Directive: Below is a listing to transcribe in full and exactly; keep the pictures out.

Information shown:
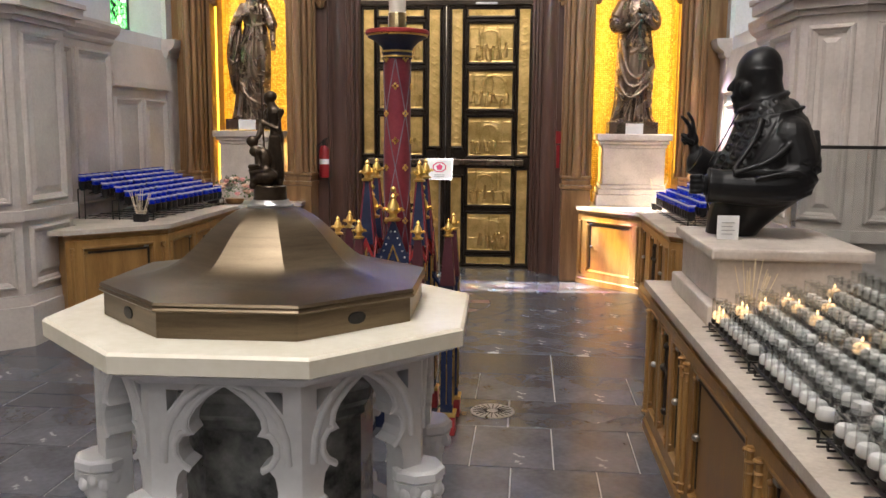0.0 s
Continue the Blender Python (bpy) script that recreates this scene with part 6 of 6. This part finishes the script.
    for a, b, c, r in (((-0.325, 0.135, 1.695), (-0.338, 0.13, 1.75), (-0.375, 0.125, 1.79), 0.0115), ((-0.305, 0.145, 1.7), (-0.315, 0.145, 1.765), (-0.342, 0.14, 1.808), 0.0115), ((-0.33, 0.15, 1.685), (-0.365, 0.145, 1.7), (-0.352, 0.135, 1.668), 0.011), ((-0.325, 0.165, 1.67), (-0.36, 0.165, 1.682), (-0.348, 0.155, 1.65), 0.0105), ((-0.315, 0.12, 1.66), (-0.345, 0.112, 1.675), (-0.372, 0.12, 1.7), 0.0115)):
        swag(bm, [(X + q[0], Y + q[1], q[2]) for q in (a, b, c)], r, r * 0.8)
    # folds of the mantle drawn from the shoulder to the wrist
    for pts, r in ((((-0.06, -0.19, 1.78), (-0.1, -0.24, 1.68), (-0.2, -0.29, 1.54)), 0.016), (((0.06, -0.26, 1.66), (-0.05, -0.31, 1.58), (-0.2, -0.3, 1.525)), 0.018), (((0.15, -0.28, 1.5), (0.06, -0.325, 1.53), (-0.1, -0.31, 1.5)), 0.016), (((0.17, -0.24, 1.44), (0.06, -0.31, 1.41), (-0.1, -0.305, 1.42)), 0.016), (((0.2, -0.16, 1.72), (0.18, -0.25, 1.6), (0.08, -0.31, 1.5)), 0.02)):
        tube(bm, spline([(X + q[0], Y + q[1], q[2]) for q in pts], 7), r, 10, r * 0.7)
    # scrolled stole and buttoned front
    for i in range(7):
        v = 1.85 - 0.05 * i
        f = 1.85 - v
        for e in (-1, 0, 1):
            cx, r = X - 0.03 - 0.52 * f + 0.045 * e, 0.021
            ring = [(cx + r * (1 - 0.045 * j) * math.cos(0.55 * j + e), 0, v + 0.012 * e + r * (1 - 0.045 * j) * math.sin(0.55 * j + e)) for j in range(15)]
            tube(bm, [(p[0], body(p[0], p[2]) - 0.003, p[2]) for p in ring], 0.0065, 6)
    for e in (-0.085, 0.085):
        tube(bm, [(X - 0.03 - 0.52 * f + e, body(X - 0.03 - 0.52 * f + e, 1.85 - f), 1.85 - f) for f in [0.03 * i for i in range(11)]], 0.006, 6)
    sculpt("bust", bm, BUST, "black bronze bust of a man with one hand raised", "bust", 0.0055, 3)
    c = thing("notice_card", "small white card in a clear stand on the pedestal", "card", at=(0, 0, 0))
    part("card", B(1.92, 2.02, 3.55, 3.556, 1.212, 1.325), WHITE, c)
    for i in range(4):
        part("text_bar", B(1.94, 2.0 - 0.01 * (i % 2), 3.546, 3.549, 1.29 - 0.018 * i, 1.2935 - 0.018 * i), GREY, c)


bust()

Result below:
0.0 s
Continue the Blender Python (bpy) script that recreates this scene with part 6 of 6. This part finishes the script.
    for a, b, c, r in (((-0.325, 0.135, 1.695), (-0.338, 0.13, 1.75), (-0.375, 0.125, 1.79), 0.0115), ((-0.305, 0.145, 1.7), (-0.315, 0.145, 1.765), (-0.342, 0.14, 1.808), 0.0115), ((-0.33, 0.15, 1.685), (-0.365, 0.145, 1.7), (-0.352, 0.135, 1.668), 0.011), ((-0.325, 0.165, 1.67), (-0.36, 0.165, 1.682), (-0.348, 0.155, 1.65), 0.0105), ((-0.315, 0.12, 1.66), (-0.345, 0.112, 1.675), (-0.372, 0.12, 1.7), 0.0115)):
        swag(bm, [(X + q[0], Y + q[1], q[2]) for q in (a, b, c)], r, r * 0.8)
    # folds of the mantle drawn from the shoulder to the wrist
    for pts, r in ((((-0.06, -0.19, 1.78), (-0.1, -0.24, 1.68), (-0.2, -0.29, 1.54)), 0.016), (((0.06, -0.26, 1.66), (-0.05, -0.31, 1.58), (-0.2, -0.3, 1.525)), 0.018), (((0.15, -0.28, 1.5), (0.06, -0.325, 1.53), (-0.1, -0.31, 1.5)), 0.016), (((0.17, -0.24, 1.44), (0.06, -0.31, 1.41), (-0.1, -0.305, 1.42)), 0.016), (((0.2, -0.16, 1.72), (0.18, -0.25, 1.6), (0.08, -0.31, 1.5)), 0.02)):
        tube(bm, spline([(X + q[0], Y + q[1], q[2]) for q in pts], 7), r, 10, r * 0.7)
    # scrolled stole and buttoned front
    for i in range(7):
        v = 1.85 - 0.05 * i
        f = 1.85 - v
        for e in (-1, 0, 1):
            cx, r = X - 0.03 - 0.52 * f + 0.045 * e, 0.021
            ring = [(cx + r * (1 - 0.045 * j) * math.cos(0.55 * j + e), 0, v + 0.012 * e + r * (1 - 0.045 * j) * math.sin(0.55 * j + e)) for j in range(15)]
            tube(bm, [(p[0], body(p[0], p[2]) - 0.003, p[2]) for p in ring], 0.0065, 6)
    for e in (-0.085, 0.085):
        tube(bm, [(X - 0.03 - 0.52 * f + e, body(X - 0.03 - 0.52 * f + e, 1.85 - f), 1.85 - f) for f in [0.03 * i for i in range(11)]], 0.006, 6)
    sculpt("bust", bm, BUST, "black bronze bust of a man with one hand raised", "bust", 0.0055, 3)
    c = thing("notice_card", "small white card in a clear stand on the pedestal", "card", at=(0, 0, 0))
    part("card", B(1.92, 2.02, 3.55, 3.556, 1.212, 1.325), WHITE, c)
    for i in range(4):
        part("text_bar", B(1.94, 2.0 - 0.01 * (i % 2), 3.546, 3.549, 1.29 - 0.018 * i, 1.2935 - 0.018 * i), GREY, c)


bust()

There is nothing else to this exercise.